*Written exercise*
Extract from the entries below, exactly as given, only the lines from the line containing "Write a Blender" to the line containing "of a camera", both lines included.

*Data supplied*
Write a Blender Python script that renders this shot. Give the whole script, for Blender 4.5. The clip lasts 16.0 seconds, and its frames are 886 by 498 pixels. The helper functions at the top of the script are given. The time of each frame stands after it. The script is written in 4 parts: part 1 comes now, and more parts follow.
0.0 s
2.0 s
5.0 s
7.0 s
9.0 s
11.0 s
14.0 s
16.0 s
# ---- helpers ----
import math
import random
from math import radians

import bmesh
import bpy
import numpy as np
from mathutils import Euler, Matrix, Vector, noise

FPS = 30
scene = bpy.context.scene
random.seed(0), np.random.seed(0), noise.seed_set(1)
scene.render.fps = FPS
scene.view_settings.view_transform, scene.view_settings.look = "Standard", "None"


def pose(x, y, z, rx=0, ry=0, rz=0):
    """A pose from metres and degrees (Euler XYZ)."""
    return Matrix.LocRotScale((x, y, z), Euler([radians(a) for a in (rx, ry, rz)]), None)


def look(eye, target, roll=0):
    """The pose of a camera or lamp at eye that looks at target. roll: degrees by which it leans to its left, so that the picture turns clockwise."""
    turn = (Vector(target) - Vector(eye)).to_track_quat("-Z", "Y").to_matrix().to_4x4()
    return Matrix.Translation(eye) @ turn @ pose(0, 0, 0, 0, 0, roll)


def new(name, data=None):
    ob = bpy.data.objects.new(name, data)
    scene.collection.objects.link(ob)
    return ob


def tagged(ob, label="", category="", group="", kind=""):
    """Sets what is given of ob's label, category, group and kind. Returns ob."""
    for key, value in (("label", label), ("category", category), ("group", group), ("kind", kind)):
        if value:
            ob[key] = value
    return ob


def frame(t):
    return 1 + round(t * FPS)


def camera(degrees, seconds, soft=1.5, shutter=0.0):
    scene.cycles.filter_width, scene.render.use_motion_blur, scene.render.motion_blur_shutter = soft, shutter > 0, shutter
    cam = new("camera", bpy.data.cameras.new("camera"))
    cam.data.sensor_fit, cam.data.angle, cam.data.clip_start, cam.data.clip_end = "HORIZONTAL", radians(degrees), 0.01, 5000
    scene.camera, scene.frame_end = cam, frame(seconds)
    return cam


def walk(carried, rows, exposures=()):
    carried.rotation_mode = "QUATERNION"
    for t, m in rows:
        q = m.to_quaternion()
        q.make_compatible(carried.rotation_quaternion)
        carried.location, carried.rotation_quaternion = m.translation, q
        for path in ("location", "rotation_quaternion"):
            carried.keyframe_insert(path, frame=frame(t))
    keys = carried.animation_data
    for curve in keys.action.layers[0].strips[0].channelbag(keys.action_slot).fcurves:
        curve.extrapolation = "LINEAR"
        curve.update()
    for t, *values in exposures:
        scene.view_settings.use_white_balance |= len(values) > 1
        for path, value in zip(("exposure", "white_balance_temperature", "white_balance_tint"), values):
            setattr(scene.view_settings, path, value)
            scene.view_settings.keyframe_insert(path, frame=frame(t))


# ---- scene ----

* * *

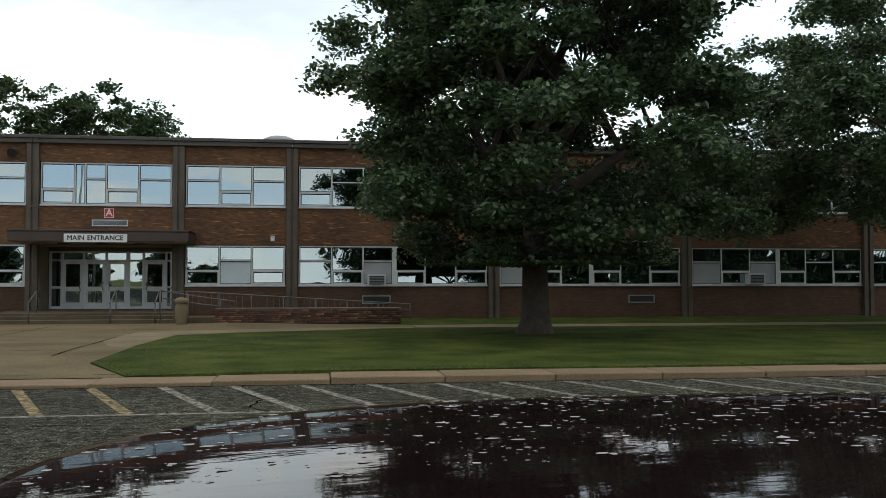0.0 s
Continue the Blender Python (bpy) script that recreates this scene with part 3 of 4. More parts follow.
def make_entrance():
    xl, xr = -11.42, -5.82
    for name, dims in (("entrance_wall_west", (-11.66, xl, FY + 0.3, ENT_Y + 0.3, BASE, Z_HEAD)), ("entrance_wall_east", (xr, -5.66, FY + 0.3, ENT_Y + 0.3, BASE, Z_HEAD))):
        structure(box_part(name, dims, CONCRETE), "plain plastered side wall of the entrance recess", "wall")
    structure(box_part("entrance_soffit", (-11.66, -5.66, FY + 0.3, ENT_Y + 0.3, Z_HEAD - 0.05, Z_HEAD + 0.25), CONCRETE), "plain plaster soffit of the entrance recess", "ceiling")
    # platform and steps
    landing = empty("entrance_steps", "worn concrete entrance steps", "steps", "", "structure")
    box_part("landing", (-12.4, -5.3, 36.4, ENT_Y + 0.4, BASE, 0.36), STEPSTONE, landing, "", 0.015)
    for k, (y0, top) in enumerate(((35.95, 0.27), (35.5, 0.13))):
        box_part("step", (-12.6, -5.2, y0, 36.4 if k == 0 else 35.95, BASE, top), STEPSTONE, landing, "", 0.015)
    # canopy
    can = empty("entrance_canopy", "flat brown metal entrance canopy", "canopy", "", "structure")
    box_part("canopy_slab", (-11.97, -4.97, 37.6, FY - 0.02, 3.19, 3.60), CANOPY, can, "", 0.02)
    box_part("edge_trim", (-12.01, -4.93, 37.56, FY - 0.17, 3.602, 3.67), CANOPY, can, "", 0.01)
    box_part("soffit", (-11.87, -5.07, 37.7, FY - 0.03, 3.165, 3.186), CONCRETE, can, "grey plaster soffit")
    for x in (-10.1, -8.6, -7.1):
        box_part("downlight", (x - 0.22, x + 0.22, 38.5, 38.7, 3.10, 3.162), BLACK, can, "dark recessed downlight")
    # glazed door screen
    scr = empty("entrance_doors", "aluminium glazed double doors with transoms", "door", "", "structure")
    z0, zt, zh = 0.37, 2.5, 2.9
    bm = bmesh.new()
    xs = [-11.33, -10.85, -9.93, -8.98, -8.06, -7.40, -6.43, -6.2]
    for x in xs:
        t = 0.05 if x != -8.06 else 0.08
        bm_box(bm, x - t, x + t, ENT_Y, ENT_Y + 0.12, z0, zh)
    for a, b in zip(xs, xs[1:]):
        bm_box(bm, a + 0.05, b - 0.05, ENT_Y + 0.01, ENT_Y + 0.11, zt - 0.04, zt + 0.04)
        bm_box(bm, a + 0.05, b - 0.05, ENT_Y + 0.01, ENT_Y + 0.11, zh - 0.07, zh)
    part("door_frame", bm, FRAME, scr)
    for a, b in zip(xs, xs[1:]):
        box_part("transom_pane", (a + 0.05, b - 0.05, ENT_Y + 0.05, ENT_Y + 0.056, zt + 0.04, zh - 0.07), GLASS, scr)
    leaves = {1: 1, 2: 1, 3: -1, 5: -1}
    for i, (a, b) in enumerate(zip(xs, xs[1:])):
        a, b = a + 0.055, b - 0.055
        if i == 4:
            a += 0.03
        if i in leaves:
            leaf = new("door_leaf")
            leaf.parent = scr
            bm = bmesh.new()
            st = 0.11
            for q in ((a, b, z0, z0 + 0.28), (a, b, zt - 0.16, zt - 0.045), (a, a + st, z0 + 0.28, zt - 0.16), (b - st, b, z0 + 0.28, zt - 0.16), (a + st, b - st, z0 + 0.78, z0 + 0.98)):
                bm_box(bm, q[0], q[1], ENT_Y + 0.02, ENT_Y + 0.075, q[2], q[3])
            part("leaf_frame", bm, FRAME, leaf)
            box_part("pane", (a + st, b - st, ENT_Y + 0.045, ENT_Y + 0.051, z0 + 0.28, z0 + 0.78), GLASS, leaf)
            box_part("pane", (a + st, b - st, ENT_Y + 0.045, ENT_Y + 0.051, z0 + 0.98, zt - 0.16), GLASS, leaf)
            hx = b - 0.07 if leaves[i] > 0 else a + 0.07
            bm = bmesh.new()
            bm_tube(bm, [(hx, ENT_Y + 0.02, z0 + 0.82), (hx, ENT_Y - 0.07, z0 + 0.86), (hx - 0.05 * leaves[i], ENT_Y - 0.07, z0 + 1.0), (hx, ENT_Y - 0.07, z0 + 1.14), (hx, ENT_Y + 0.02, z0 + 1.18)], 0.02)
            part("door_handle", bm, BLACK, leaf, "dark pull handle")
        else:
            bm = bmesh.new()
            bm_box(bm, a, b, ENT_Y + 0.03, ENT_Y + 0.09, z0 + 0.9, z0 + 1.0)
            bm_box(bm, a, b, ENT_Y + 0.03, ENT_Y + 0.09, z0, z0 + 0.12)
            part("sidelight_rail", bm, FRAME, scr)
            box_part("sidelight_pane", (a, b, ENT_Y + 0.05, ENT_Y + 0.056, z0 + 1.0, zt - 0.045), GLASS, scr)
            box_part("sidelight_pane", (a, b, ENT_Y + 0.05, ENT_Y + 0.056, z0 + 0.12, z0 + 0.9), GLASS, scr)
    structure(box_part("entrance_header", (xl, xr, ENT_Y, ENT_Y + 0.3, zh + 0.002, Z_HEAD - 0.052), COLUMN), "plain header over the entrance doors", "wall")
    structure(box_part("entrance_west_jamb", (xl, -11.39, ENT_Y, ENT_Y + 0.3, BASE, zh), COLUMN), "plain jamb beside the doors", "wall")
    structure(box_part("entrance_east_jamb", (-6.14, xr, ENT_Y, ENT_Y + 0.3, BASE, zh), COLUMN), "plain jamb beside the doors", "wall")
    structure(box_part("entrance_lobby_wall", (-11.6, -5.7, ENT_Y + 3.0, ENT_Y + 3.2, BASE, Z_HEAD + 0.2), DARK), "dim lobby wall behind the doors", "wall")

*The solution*
Write a Blender Python script that renders this shot. Give the whole script, for Blender 4.5. The clip lasts 16.0 seconds, and its frames are 886 by 498 pixels. The helper functions at the top of the script are given. The time of each frame stands after it. The script is written in 4 parts: part 1 comes now, and more parts follow.
0.0 s
2.0 s
5.0 s
7.0 s
9.0 s
11.0 s
14.0 s
16.0 s
# ---- helpers ----
import math
import random
from math import radians

import bmesh
import bpy
import numpy as np
from mathutils import Euler, Matrix, Vector, noise

FPS = 30
scene = bpy.context.scene
random.seed(0), np.random.seed(0), noise.seed_set(1)
scene.render.fps = FPS
scene.view_settings.view_transform, scene.view_settings.look = "Standard", "None"


def pose(x, y, z, rx=0, ry=0, rz=0):
    """A pose from metres and degrees (Euler XYZ)."""
    return Matrix.LocRotScale((x, y, z), Euler([radians(a) for a in (rx, ry, rz)]), None)


def look(eye, target, roll=0):
    """The pose of a camera or lamp at eye that looks at target. roll: degrees by which it leans to its left, so that the picture turns clockwise."""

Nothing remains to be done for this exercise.